General

US: Remembering Japanese internment camps 75 years on

February 19, 2017

A camp survivor and the granddaughter of interned Japanese Americans take a journey through family and national history.

Manzanar, California – Jim Matsuoka left his marbles at Manzanar, the site of the Japanese American internment camp where he grew up during the second world war.

Two gallon-sized cans of toy marbles, earned mostly after being dismissed from class for unruly behaviour, are buried somewhere beneath the ruins of the old camp, which is now a US national park.

Matsuoka misbehaved as a child, imprisoned in the camp by the US government because of his nationality. And he says, proudly, he was never especially obedient as an adult, either.

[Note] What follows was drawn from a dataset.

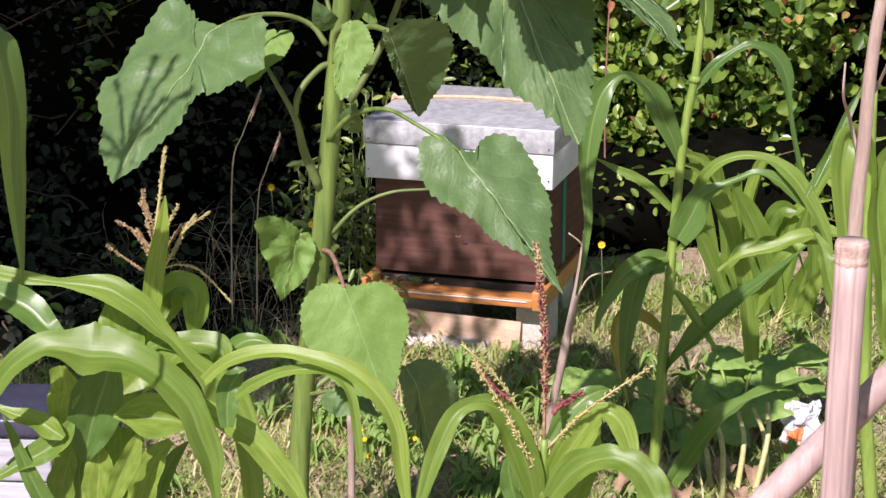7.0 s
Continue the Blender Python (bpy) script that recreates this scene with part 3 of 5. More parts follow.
# ---- beehive ----
def build_hive():
    """National hive: metal-capped white roof, brown box, pine floor with landing board, on plywood and blocks."""
    hive = thing("beehive", (-0.170, 4.97, 0.0), "brown wooden beehive with a white zinc-capped roof on concrete blocks", "beehive")
    hive.rotation_euler = (0, 0, radians(-17.0))
    W, zt = 0.50, 0.603
    zr, zb = zt - 0.154, zt - 0.154 - 0.250
    roof = part("roof", box(bmesh.new(), (0.002, 0.002, zr), (W - 0.002, W - 0.002, zt - 0.064), 0.003), M_WHITE, hive, "white painted roof box")
    cap = box(bmesh.new(), (-0.002, -0.002, zt - 0.062), (W + 0.002, W + 0.002, zt), 0.002)
    part("roof_cover", cap, M_ZINC, roof, "dull zinc sheet folded over the roof")
    for x, z in ((0.012, zt - 0.05), (0.012, zt - 0.13), (W - 0.012, zt - 0.05), (W - 0.012, zt - 0.13)):
        bm = bmesh.new()
        r = bmesh.ops.create_cone(bm, cap_ends=True, segments=8, radius1=0.0022, radius2=0.0018, depth=0.002)
        for v in r["verts"]:
            v.co = Vector((x + v.co.x, -0.0025 - v.co.z, z + v.co.y))
        part("nail", bm, M_GAP_BROWN, roof)
    body = flat(part("brood_box", box(bmesh.new(), (0.022, 0.022, zb), (W - 0.022, W - 0.022, zr + 0.02), 0.003), M_BROWN, hive, "brown stained wooden box"))
    part("side_strap", box(bmesh.new(), (W - 0.022, 0.20, zb), (W - 0.019, 0.232, zr), 0.0008), M_STRAP, body, "turquoise hive strap")
    zl = zb - 0.010
    floor = part("hive_floor", box(bmesh.new(), (0.018, 0.03, zl - 0.055), (W - 0.018, W - 0.02, zl - 0.001), 0.003), M_GAP_BROWN, hive, "entrance floor, its colour darkened for the shade of the gap")
    board = bmesh.new()
    box(board, (0.012, -0.035, zl - 0.044), (W - 0.040, 0.030, zl - 0.020), 0.004)
    part("landing_board", board, M_ORANGE, floor, "varnished pine landing board")
    # white strip paints the highlight along the landing board's front edge
    part("painted_edge_highlight", box(bmesh.new(), (0.045, -0.0375, zl - 0.0285), (W - 0.055, -0.0345, zl - 0.0255), 0.0008), M_WHITE, floor, "white strip standing in for the highlight on the board's edge")
    for x in (0.004, W - 0.041):
        part("side_rail", box(bmesh.new(), (x, -0.040, zl - 0.048), (x + 0.030, 0.42, zl + 0.002), 0.003), M_ORANGE, floor, "varnished pine rail")
    # dark strip standing in for the shade of the entrance gap
    part("entrance_gap_strip", box(bmesh.new(), (0.020, 0.110, zl - 0.018), (W - 0.03, 0.122, zl + 0.009), 0.001), M_GAP_BROWN, floor)
    ply = part("ramp_board", box(bmesh.new(), (0.0, 0.0, 0.0), (0.36, 0.012, 0.078), 0.002), M_PLY, hive, "bare plywood board leaning under the floor")
    ply.matrix_local = pose(0.055, 0.004, 0.026, -10, 2.0, 0)
    for x, y, wx in ((0.015, 0.16, 0.20), (0.40, 0.03, 0.085), (0.05, 0.36, 0.40)):
        part("block", box(bmesh.new(), (x, y, -0.03), (x + wx, y + 0.12, zl - 0.054), 0.006), M_BLOCK, hive, "pale concrete block")
    part("block", box(bmesh.new(), (-0.01, -0.03, -0.03), (0.34, 0.05, 0.04), 0.008), M_BLOCK, hive, "pale concrete block")
    stay = bmesh.new()
    tube(stay, [(0.004, 0.27, zt + 0.004), (0.15, 0.33, zt + 0.004), (0.32, 0.335, zt + 0.004), (W, 0.30, zt + 0.004)], (0.0048, 0.0048), 24, 8)
    tube(stay, [(0.004, 0.27, zt + 0.004), (-0.009, 0.268, zt - 0.005), (-0.010, 0.26, zt - 0.20)], (0.0048, 0.0048), 10, 8)
    part("rope", stay, M_ROPE, hive, "tan rope tied over the roof")
    return hive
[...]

He came of age in an internment camp only to find himself at the fore of an Asian American civil rights movement.

Now an octogenarian, he looks back on decades of speaking out – demanding redress for Japanese Americans and fighting to protect the civil liberties of other marginalised American communities.

Now, he eats a light sandwich and salad at Mitsuru Sushi & Grill, a restaurant in Los Angeles’ Little Tokyo, where he and other Japanese American community leaders often met when they were founding Nikkei Civil Rights and Redress (NCRR). It is an advocacy organisation that has demanded reparations for what was found to have been the unlawful incarceration of Japanese Americans during the war.

But they have not only represented Japanese Americans – they’ve also spoken out against Japanese officials on the subject of World War II Korean victims of sex trafficking and advocated well beyond their own Asian American community. The organisation helped to coordinate activism against Islamophobia in the aftermath of 9/11 and is doing so again after US President Donald Trump’s election.